That's according to a new Senate investigation spearheaded by Democrat Ron Wyden from Oregon. An 18-month probe by the Democratic staff of the Finance Committee, where he's ranking member, found that "the NRA underwrote political access for Russian nationals Maria Butina and Alexander Torshin more than previously known—even though the two had declared their ties to the Kremlin."
The NRA knew that Butina and Torshin were Kremlin operatives, and jumped in with both feet. NRA leadership traveled to Moscow in 2015, and when then-NRA Vice President Pete Brownell went to Russia on what was supposedly a private, personal visit to explore business opportunities, the NRA covered some of the costs. The report shows, using contemporaneous emails and interviews, that the NRA was knowingly and purposefully building ties with Russia and with the Kremlin.
While Wyden's focus was the NRA and proving it has been violating its tax-exempt status, the flip side is that Russia used the NRA as another means to infiltrate American politics, specifically the Republican party.
And few Republicans have been more of a friend to the NRA than Moscow Mitch. His career has been built in large part by the $1.3 million he's received from the NRA. It's a symbiotic relationship—together they team up to intimidate Republicans into doing nothing to end the epidemic of gun violence in America.

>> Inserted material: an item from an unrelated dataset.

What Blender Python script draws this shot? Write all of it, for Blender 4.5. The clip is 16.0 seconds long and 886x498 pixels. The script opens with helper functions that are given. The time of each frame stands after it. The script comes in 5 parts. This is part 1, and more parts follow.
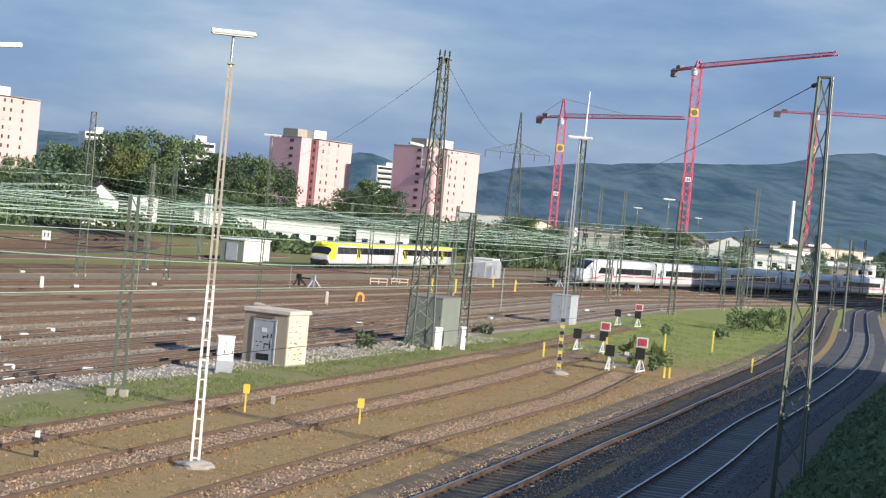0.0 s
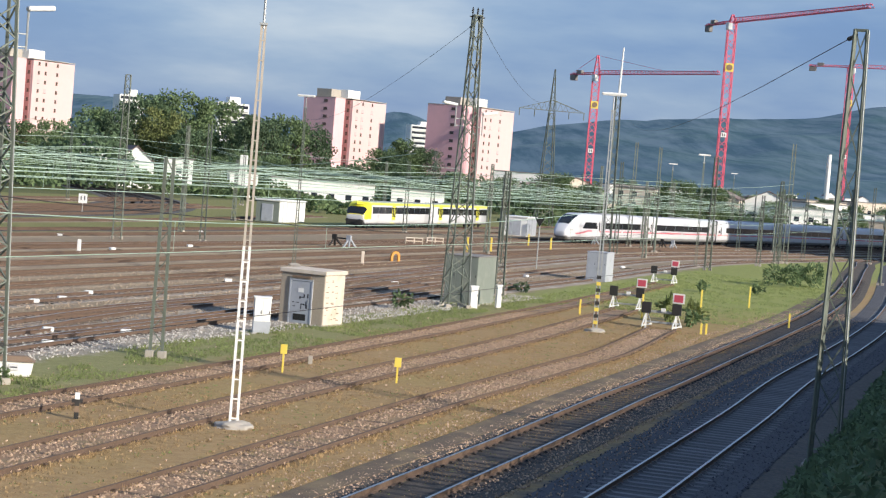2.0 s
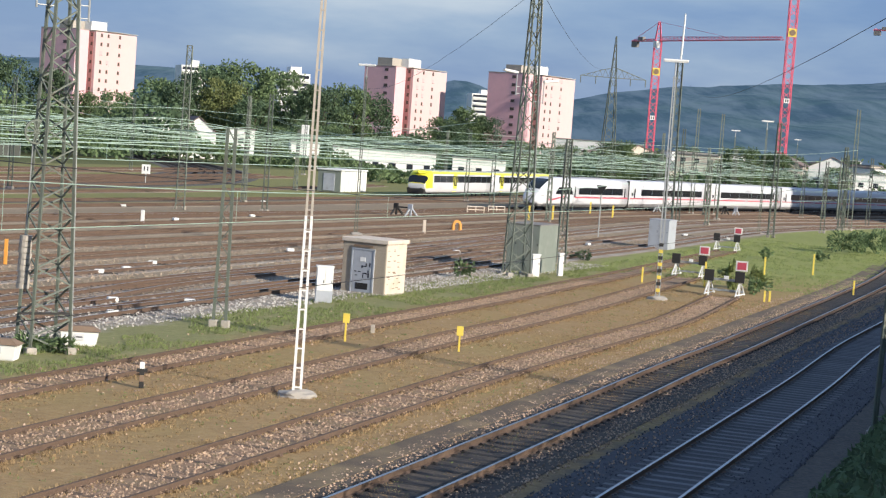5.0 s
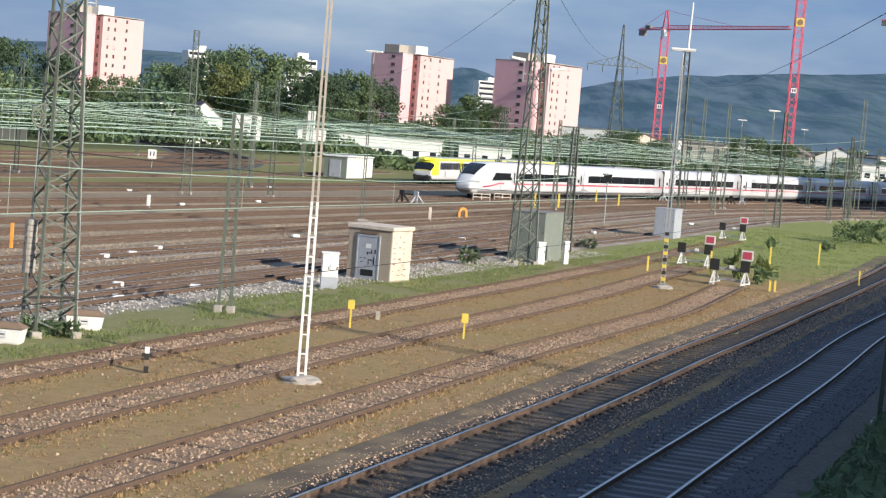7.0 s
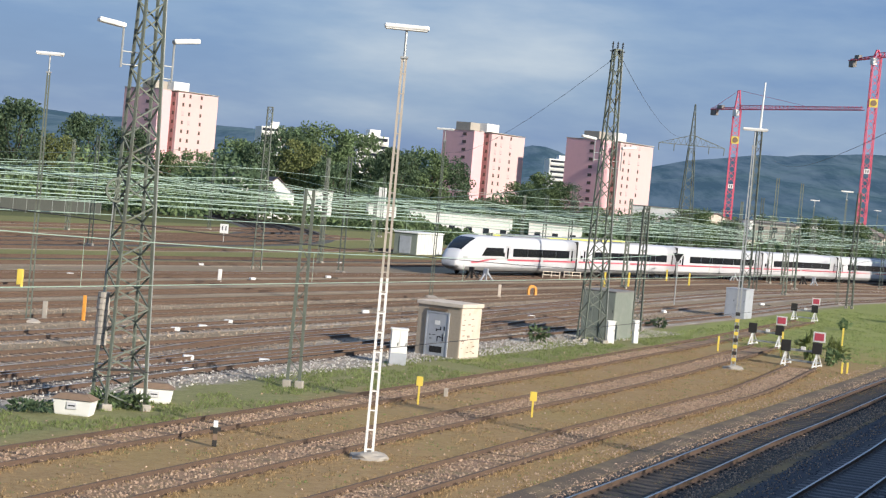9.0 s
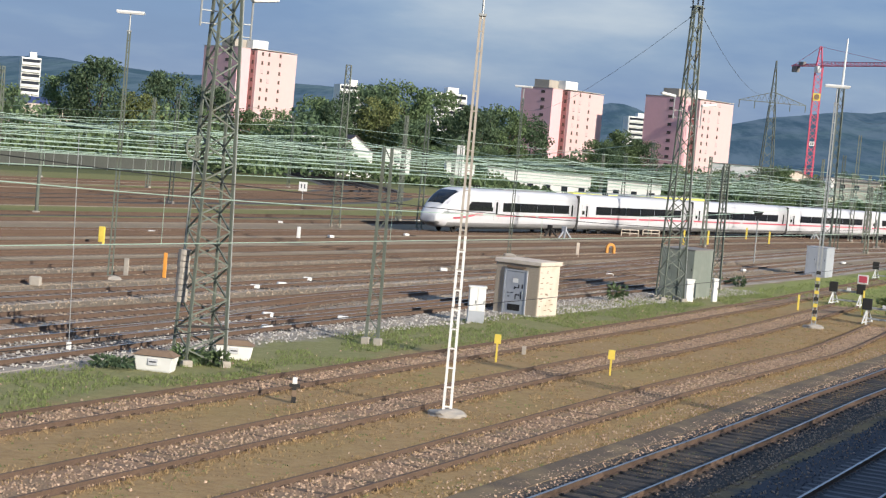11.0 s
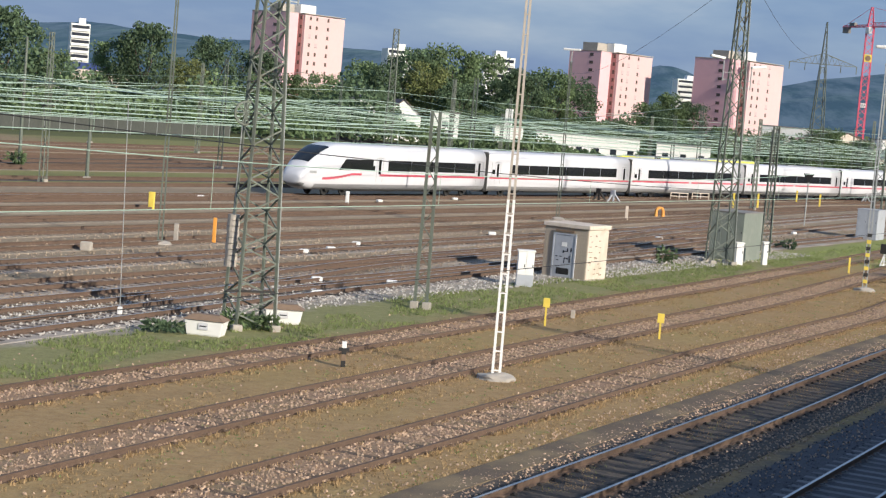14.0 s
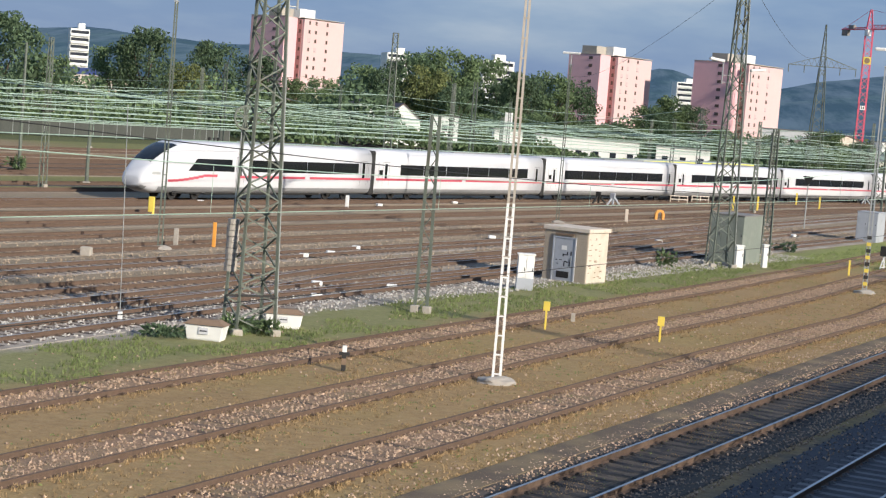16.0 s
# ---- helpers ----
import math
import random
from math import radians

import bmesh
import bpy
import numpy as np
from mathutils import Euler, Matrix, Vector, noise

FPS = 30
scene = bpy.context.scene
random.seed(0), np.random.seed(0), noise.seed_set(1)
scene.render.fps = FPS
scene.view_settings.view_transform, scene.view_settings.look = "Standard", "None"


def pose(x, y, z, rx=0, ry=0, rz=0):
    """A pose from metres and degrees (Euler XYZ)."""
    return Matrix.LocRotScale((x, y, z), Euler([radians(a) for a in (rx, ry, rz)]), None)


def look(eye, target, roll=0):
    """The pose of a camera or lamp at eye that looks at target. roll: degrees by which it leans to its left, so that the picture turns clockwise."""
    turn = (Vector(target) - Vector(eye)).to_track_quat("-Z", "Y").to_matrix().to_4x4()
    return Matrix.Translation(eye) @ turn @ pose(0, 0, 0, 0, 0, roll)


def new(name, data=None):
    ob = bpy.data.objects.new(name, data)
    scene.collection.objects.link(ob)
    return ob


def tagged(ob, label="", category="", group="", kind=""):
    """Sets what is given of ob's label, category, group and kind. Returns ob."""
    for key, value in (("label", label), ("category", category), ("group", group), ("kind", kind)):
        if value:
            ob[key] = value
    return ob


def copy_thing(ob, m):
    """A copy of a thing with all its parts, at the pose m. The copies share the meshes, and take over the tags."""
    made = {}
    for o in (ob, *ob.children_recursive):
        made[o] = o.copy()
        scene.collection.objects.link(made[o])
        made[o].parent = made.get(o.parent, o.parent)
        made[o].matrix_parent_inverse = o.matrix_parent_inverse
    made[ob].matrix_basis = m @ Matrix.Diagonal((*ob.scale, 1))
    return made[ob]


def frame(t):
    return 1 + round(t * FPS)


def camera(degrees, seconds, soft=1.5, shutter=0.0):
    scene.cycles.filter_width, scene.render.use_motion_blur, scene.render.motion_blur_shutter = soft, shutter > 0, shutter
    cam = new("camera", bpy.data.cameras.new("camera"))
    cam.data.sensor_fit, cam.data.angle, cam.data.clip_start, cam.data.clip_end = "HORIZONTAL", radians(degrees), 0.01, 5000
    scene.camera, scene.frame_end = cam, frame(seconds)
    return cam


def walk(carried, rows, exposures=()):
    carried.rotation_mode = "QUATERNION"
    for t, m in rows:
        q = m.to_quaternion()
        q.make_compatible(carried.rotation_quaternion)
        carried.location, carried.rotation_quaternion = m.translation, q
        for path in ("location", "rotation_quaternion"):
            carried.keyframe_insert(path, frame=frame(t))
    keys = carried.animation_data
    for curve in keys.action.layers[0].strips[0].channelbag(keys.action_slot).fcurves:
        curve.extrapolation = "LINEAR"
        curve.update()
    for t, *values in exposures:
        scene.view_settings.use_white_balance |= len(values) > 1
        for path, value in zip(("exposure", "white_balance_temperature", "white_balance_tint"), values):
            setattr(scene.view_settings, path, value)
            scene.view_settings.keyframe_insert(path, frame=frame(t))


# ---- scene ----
cam = camera(28.0, 16.0, 1.25)
EYE = (0, 0, 7.217)
walk(cam, [
    (0, pose(*EYE, 89.141, -5.286, -3.027)),
    (0.5, pose(*EYE, 88.754, -5.121, -2.974)),
    (1, pose(*EYE, 88.518, -4.920, -2.727)),
    (1.5, pose(*EYE, 87.997, -4.902, -2.430)),
    (2, pose(*EYE, 87.713, -4.604, -1.901)),
    (2.5, pose(*EYE, 87.843, -4.593, -1.217)),
    (3, pose(*EYE, 87.850, -4.314, -0.969)),
    (3.5, pose(*EYE, 87.268, -4.225, -0.774)),
    (4, pose(*EYE, 86.944, -4.177, -0.424)),
    (4.5, pose(*EYE, 86.707, -4.171, -0.223)),
    (4.7, pose(*EYE, 86.623, -4.259, 0.017)),
    (6.8, pose(*EYE, 86.315, -4.062, 0.136)),
    (7, pose(*EYE, 86.121, -4.636, 0.279)),
    (7.5, pose(*EYE, 86.391, -4.587, 0.055)),
    (8, pose(*EYE, 87.255, -4.513, 0.586)),
    (8.5, pose(*EYE, 88.127, -5.450, 1.005)),
    (9, pose(*EYE, 88.412, -5.177, 2.556)),
    (9.5, pose(*EYE, 88.963, -5.047, 3.951)),
    (10, pose(*EYE, 88.522, -4.768, 4.337)),
    (10.2, pose(*EYE, 88.079, -4.988, 4.441)),
    (12.3, pose(*EYE, 86.346, -4.851, 5.643)),
    (12.5, pose(*EYE, 86.340, -4.873, 5.669)),
    (13, pose(*EYE, 86.049, -4.850, 5.792)),
    (13.5, pose(*EYE, 85.962, -4.784, 6.009)),
    (14, pose(*EYE, 85.533, -4.834, 6.641)),
    (14.5, pose(*EYE, 85.286, -4.555, 7.089)),
    (15, pose(*EYE, 85.453, -4.924, 6.494)),
    (15.5, pose(*EYE, 85.367, -4.725, 6.202)),
    (16, pose(*EYE, 85.658, -4.638, 6.624)),
], [(0, 0.36), (8, 0.31), (12.5, 0.21), (16, 0.20)])

# ---- sky, sun ----
SUN_TO = Vector((0.86, -0.69, 0.0)).normalized()
SUN_EL = radians(21)
world = bpy.data.worlds.new("sky")
scene.world = world
world.use_nodes = True
wn, wl = world.node_tree.nodes, world.node_tree.links
wn.clear()
sky = wn.new("ShaderNodeTexSky")
sky.sky_type = "NISHITA"
sky.sun_disc = False
sky.sun_elevation = SUN_EL
sky.sun_rotation = math.atan2(SUN_TO.x, SUN_TO.y)
sky.air_density, sky.dust_density, sky.ozone_density = 1.2, 1.0, 2.0
bg_sky = wn.new("ShaderNodeBackground")
bg_sky.inputs[1].default_value = 0.10
wl.new(sky.outputs[0], bg_sky.inputs[0])
tc = wn.new("ShaderNodeTexCoord")
stretch = wn.new("ShaderNodeMapping")
stretch.inputs["Scale"].default_value = (2.2, 2.2, 9.0)
stretch.inputs["Rotation"].default_value = (0.06, 0.09, 0)
wl.new(tc.outputs["Generated"], stretch.inputs[0])
cl = wn.new("ShaderNodeTexNoise")
cl.inputs["Scale"].default_value, cl.inputs["Detail"].default_value, cl.inputs["Roughness"].default_value = 1.6, 7, 0.52
wl.new(stretch.outputs[0], cl.inputs["Vector"])
tone = wn.new("ShaderNodeValToRGB")
for pos, col in ((0.30, (0.088, 0.180, 0.40)), (0.45, (0.118, 0.222, 0.455)), (0.55, (0.21, 0.315, 0.51)), (0.70, (0.45, 0.52, 0.63))):
    e = tone.color_ramp.elements.new(pos)
    e.color = (*col, 1)
tone.color_ramp.elements.remove(tone.color_ramp.elements[0])
tone.color_ramp.elements.remove(tone.color_ramp.elements[-1])
wl.new(cl.outputs["Fac"], tone.inputs[0])
bg_cl = wn.new("ShaderNodeBackground")
bg_cl.inputs[1].default_value = 1.0
wl.new(tone.outputs[0], bg_cl.inputs[0])
mixw = wn.new("ShaderNodeMixShader")
mixw.inputs[0].default_value = 0.8
wl.new(bg_sky.outputs[0], mixw.inputs[1])
wl.new(bg_cl.outputs[0], mixw.inputs[2])
wout = wn.new("ShaderNodeOutputWorld")
wl.new(mixw.outputs[0], wout.inputs[0])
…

It's the stuff of wild conspiracy theory fiction, but it's all very real and happening out in the open. And it all goes back to Putin. All the way from the White House to an NRA-friendly Supreme Court and the one figure tying it all together—Mitch McConnell. He's not even trying to disguise the fact that he's in a relationship with Moscow, from guns to election security to selling out his home state's industries. Wyden's investigation illuminates just one more rotten part of his corruption.